When learning a language such as Italian, you are eager to sound as native as possible. You want to be able to gesture like a true Italian, have an accent like a true Italian, and use expressions like a true Italian. Today, I will share eight expressions that will make you sound like a true native speaker.

1."Cuor di panna" - Heart of cream

If someone says "come stai cuor di panna," it means "how are you heart of cream." In this situation, the phrase "cuor di panna" is used synonymously with sweetheart or dear, often describing someone very sweet, kind, and harmless. You can use this expression to describe someone as sweet as cream.

2."Un sole che spacca le pietre" - a sun that breaks the stones

If you hear the expression "oggi c'e un sole che spacca le pietre," it means " today the sun is breaking the stones." It is implying that today we have such a strong sunny day that it can break anything. The underlying assumption is that it is a super hot and humid day.

3."Sei bello come il sole" - you are beautiful as the morning sun

If a woman sees you and compliments you by saying "sei bello come il sole," she is telling you that you are as beautiful as the morning sun. The sentence is an innocent compliment, not necessarily implying that a person is flirting with you. "Sei bello come il sole" is used to describe a male individual while if you want to compliment a woman, you have to change bello to bella.

4."Buono come il pane" - as good as bread

"Sei buono come il pane" is an expression used to describe someone who is kind, good-hearted, or generous. In Italian culture, bread is often seen as a symbol of essential nourishment and generosity that accompanies every single meal. So if someone compliments you as being "good as bread," it is a high compliment.

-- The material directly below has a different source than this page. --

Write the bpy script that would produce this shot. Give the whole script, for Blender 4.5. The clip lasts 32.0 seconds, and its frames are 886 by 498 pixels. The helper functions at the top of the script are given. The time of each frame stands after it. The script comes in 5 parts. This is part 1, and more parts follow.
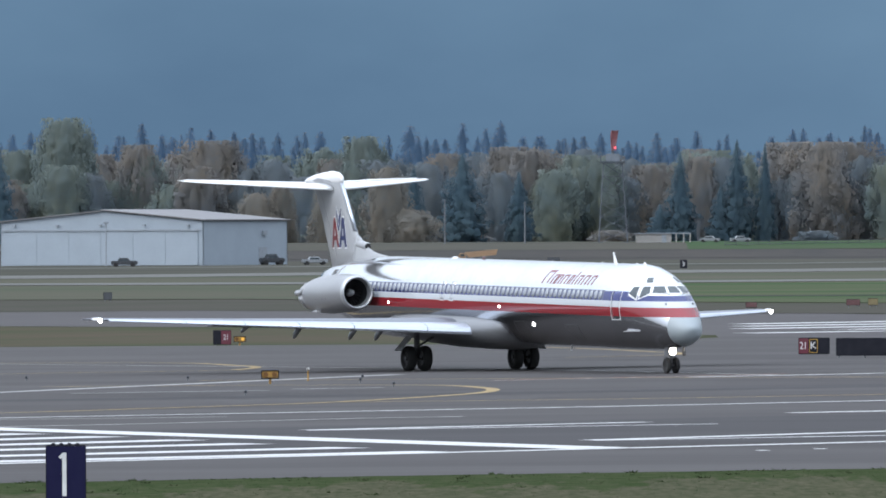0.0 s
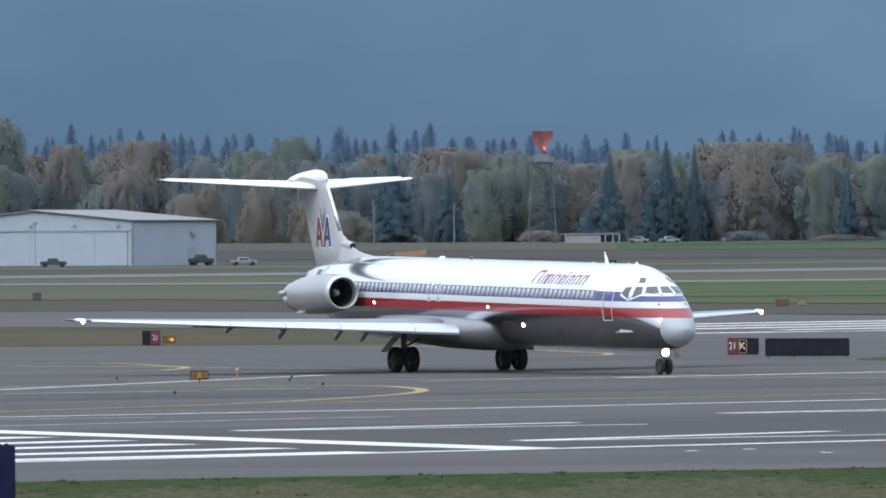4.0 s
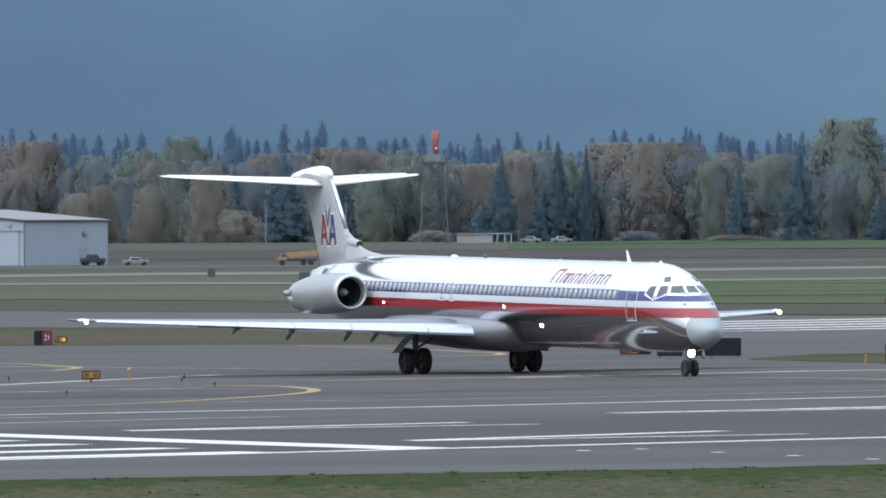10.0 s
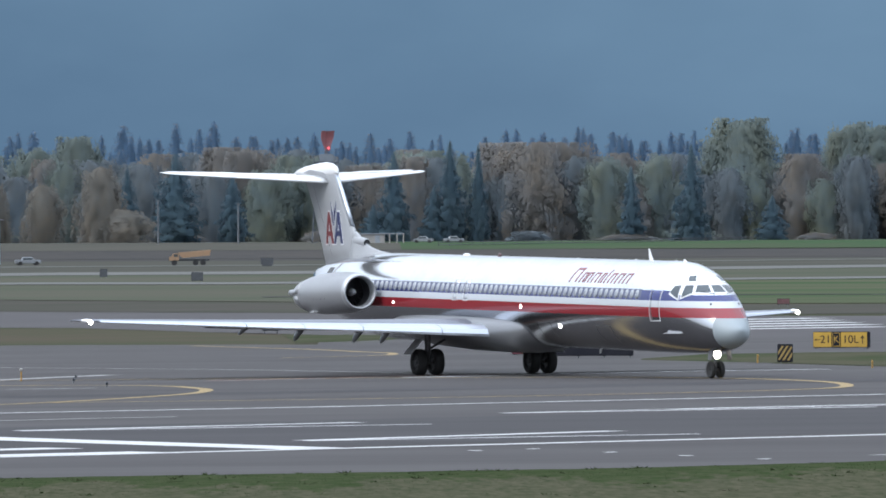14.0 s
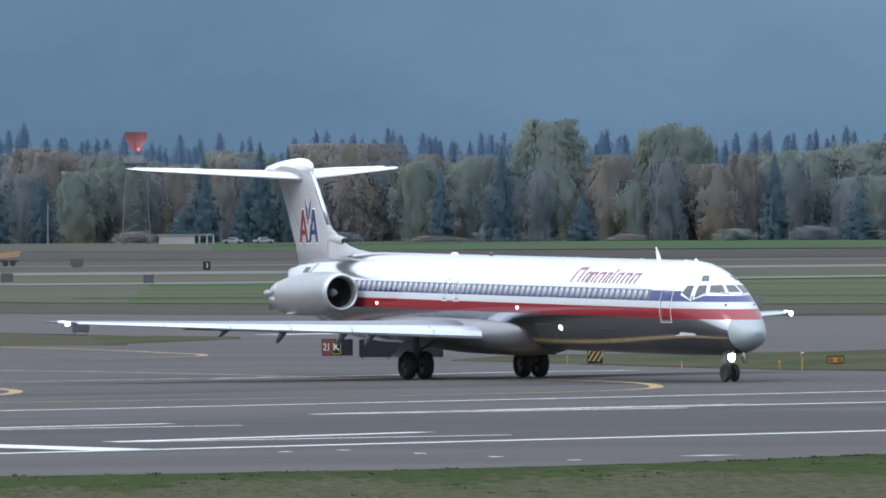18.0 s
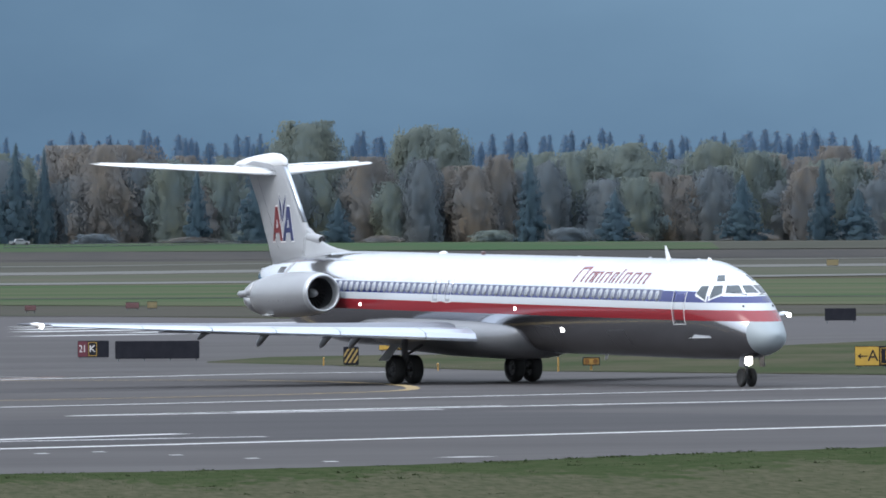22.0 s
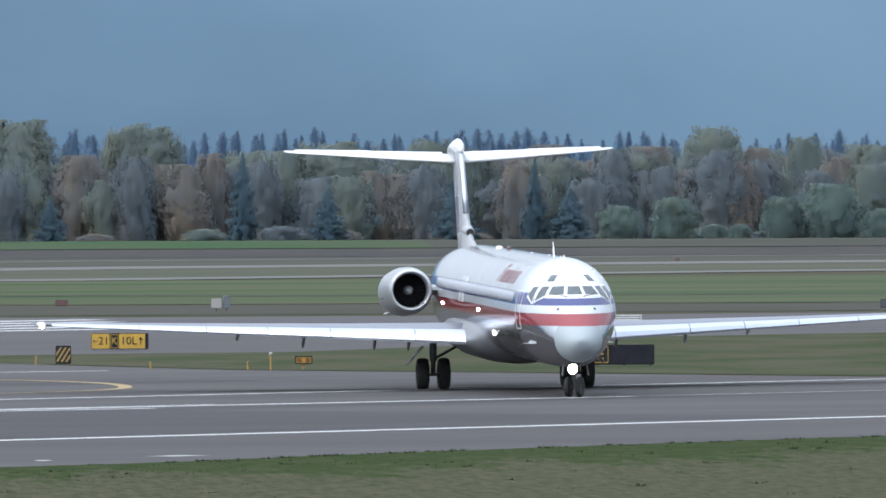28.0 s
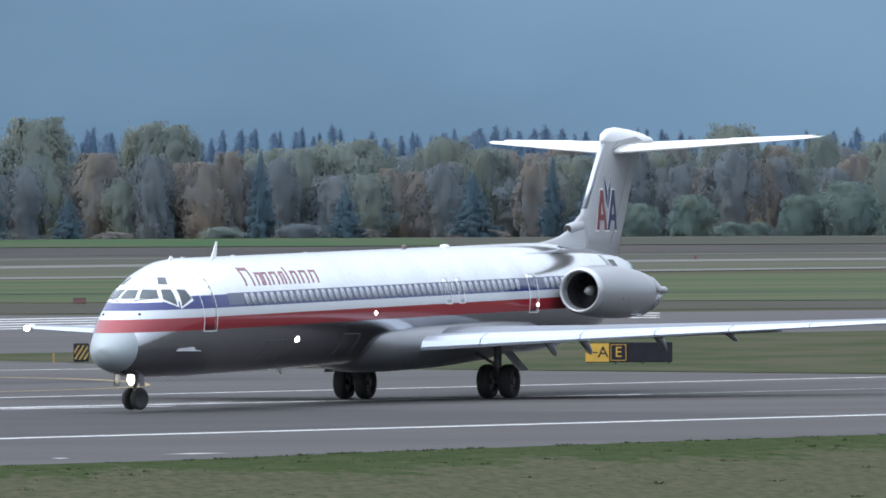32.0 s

5."Un fulmine a ciel sereno" - a lightning in a calm sky

This expression is usually used to describe an unexpected situation that happened out of nowhere, often with negative connotations. In English, a close metaphorical translation would be "out of the blue." For example, "it hit me out of the blue" could be translated as "mi colpi come un fulmine a ciel sereno."

6."Hai la faccia da pesce lesso" - You have the face of a boiled fish

If someone says "hai la faccia da pesce lesso," it means that you are so bored that your face looks like a boiled fish. Be careful with your facial expressions!

7."Chi dorme non piglia pesci" - who sleeps, doesn't catch fish

This expression has a similar meaning to the English expression "the early bird catches the worm”. It emphasizes the importance of starting early to increase the chances of completing your to do list of the day. If all you do is sleep, you will never achieve anything in life. 

8."Essere come il prezzemolo" - be like parsley

If someone tells you - "sei come il prezzemolo", they are telling you that like parsley, you are everywhere and present in every single situation.

In conclusion, mastering Italian expressions not only enriches your language skills but also allows you to embrace the culture and nuances of Italy. So, next time you're conversing with native speakers, don't hesitate to sprinkle these expressions into your conversations. They not only add flair but also demonstrate your appreciation for the language and its vibrant heritage. Buona fortuna! (Good luck!)